Trump e Netanyahu
Tempo di lettura: 2 minutiEditoriale del Corriere della Sera del 15 febbraio, a firma Franco Venturini, dedicato all’imminente incontro tra Netanyahu e Trump. Una rimpatriata di vecchi amici, dal momento che il premier israeliano è stato un fervido sostenitore dell’attuale presidente.
Secondo Venturini il primo punto del dialogo tra i due sarà quello degli insediamenti, tema particolarmente caldo dopo il «condono» di 4.000 alloggi ebraici in Cisgiordania votato dal parlamento israeliano (vedi anche nota precedente).
Netanyahu, che pure si muove in un orizzonte che nega la possibilità della nascita di uno Stato palestinese, secondo Venturini era contrario a quel condono, che potrebbe affossare del tutto tale prospettiva. Per Netanyahu, infatti, si tratta di una «inutile e dannosa fuga in avanti».
Trump aveva preso le distanze da quell’iniziativa, dichiarando che «gli insediamenti non aiutano» la pace. Secondo Venturini, Trump ora dovrebbe «andare appena oltre» quell’affermazione. In tal modo «raggiungerebbe il doppio scopo di affermare la verità e di coprire per quanto possibile le spalle del suo ospite».
Più intricato il tema dell’accordo sul nucleare iraniano, da sempre contestato da Netanyahu e che Trump sembra intenzionato a demolire. Se è vero che il premier israeliano non avrebbe che da «fregarsi le mani» per questa prospettiva, Venturini mette in guardia dallo «scrigno di complicazioni» che è il Medio Oriente.
Davvero tante le variabili in campo, che potrebbero trasformare un conflitto troppo acceso Washington-Teheran da “opportunità” a pericolo per Israele. Potrebbe infatti innescare una guerra contro hezbollah «in territorio libanese» e favorire la vittoria degli «estremisti» nelle ormai prossime elezioni iraniane (e altro).
Insomma, il dibattito su cosa augurarsi faccia Trump in rapporto a Teheran pare stia «salendo di tono, in Israele. E la sua traduzione politica è che il Trump anti-Iran va bene, ma senza esagerare per non diventare controproducente».

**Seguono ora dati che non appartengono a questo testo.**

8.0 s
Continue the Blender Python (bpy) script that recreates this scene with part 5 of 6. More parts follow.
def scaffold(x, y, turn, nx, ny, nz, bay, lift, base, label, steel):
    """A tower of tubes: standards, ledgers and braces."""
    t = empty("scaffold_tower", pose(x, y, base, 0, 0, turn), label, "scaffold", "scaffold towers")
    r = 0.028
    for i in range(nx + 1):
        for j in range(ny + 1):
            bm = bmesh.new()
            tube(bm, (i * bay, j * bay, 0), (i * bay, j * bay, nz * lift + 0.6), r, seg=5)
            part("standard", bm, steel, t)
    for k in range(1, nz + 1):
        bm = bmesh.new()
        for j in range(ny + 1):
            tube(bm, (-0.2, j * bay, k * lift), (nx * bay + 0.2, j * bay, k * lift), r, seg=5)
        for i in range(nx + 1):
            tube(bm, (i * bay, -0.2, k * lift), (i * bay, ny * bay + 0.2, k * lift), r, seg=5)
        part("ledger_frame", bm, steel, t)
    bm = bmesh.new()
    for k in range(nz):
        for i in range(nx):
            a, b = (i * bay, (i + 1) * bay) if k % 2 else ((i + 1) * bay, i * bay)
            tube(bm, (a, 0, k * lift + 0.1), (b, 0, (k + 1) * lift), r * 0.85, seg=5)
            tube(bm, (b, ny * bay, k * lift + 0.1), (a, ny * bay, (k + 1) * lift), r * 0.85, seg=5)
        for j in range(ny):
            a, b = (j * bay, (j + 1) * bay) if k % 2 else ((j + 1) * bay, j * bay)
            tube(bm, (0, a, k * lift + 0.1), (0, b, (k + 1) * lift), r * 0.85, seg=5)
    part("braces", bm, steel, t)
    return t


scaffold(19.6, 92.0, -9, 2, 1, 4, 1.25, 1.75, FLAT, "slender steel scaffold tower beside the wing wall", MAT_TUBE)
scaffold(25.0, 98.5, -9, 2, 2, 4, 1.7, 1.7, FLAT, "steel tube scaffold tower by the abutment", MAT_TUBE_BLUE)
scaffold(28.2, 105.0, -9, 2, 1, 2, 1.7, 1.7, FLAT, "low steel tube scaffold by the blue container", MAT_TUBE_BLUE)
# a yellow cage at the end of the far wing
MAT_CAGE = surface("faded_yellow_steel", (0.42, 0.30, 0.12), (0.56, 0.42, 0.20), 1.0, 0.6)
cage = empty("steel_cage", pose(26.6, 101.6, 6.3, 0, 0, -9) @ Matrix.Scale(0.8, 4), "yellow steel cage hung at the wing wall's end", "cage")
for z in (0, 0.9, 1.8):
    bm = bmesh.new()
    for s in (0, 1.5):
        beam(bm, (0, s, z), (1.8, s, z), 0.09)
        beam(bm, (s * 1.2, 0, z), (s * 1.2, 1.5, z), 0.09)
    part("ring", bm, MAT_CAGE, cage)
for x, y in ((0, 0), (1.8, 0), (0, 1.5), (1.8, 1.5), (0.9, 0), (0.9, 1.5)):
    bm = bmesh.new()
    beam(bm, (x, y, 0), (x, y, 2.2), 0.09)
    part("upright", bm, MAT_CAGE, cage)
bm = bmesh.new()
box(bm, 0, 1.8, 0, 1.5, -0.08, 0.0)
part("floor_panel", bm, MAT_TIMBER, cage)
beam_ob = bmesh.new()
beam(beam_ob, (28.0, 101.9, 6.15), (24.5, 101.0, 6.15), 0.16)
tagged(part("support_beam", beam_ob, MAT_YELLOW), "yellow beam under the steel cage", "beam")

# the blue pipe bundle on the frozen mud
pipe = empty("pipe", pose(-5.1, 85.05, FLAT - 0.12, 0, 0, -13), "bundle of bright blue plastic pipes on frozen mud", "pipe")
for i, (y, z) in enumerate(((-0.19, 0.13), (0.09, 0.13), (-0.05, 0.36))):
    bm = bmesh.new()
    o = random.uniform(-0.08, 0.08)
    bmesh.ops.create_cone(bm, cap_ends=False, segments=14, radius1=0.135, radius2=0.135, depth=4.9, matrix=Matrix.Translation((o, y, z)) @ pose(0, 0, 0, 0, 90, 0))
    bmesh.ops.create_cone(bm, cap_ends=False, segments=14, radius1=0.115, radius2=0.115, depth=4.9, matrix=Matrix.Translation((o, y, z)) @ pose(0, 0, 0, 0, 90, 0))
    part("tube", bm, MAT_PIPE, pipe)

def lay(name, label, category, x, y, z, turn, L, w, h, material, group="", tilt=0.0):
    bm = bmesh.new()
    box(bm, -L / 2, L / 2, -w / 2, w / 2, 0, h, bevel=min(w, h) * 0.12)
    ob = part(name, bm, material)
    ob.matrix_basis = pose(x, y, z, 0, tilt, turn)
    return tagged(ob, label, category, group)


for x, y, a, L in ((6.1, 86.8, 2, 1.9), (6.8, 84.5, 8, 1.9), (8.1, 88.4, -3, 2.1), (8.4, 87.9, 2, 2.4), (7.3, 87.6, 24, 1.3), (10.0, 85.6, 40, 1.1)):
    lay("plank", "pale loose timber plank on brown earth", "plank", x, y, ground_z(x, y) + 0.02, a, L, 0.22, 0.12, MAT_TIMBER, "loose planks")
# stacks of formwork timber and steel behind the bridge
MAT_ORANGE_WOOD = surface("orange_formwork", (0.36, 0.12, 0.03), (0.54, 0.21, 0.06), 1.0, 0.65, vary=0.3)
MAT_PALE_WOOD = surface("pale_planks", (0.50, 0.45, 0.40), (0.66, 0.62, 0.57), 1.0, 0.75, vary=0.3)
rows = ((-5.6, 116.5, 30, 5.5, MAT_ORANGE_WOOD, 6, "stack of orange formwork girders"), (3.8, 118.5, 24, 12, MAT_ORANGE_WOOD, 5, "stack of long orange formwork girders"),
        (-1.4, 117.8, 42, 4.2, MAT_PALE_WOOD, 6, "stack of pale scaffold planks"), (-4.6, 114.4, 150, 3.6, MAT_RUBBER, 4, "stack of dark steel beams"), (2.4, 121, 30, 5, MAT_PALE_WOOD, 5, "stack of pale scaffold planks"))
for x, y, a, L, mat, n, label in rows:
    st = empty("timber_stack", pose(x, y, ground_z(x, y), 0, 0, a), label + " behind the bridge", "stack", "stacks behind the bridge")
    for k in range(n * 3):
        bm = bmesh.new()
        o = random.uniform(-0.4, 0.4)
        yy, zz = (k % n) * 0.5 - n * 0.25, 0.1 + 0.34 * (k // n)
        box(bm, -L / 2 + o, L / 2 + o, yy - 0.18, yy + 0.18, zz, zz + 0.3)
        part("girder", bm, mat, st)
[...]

Resta il nodo del trasferimento dell’ambasciata americana a Gerusalemme, ipotesi che aveva preso corpo durante la campagna elettorale americana e ora ferma per ulteriori riflessioni. Situazione che, secondo Venturini, dovrebbe persistere.
Nota a margine. Se abbiamo dato grande risalto all’articolo di Venturini è perché ci sembra permeato di certo realismo e pragmatismo. Parola che, peraltro, chiude l’editoriale, e usata in riferimento all’atteggiamento che sembra dover caratterizzare la nuova amministrazione americana riguardo Israele.
Fuor di metafora: il conflitto che ha opposto Stati Uniti e Israele è ormai superato con la vittoria di Netanyahu su Obama, fiero propugnatore di prospettive altre da quelle del premier israeliano.
Quest’ultimo però a sua volta è cambiato, diventando meno assertivo e più pragmatico dato il nuovo scenario mediorientale, l’evoluzione del dibattito riguardo la questione palestinese e, infine, il quadro politico interno, che per la prima volta lo vede incalzato in maniera seria anche da destra oltre che da sinistra. Al nuovo Netanyahu servirebbe un Trump altrettanto pragmatico.
Tale prospettiva farebbe «contento» anche il mondo, spiega Venturini con una chiosa condivisibile. Una politica estera americana in Medio oriente votata al pragmatismo piuttosto che consegnata alla follia dei neoconservatori, che tanti danni ha fatto al mondo intero, non può che rallegrare.
Il problema è che nello «»scrigno di complicazioni» che è il Medio Oriente, a volte certo pragmatismo e certa follia si intrecciano. È un mistero difficile da dipanare. Possiamo solo attendere l’evoluzione degli eventi e sperare.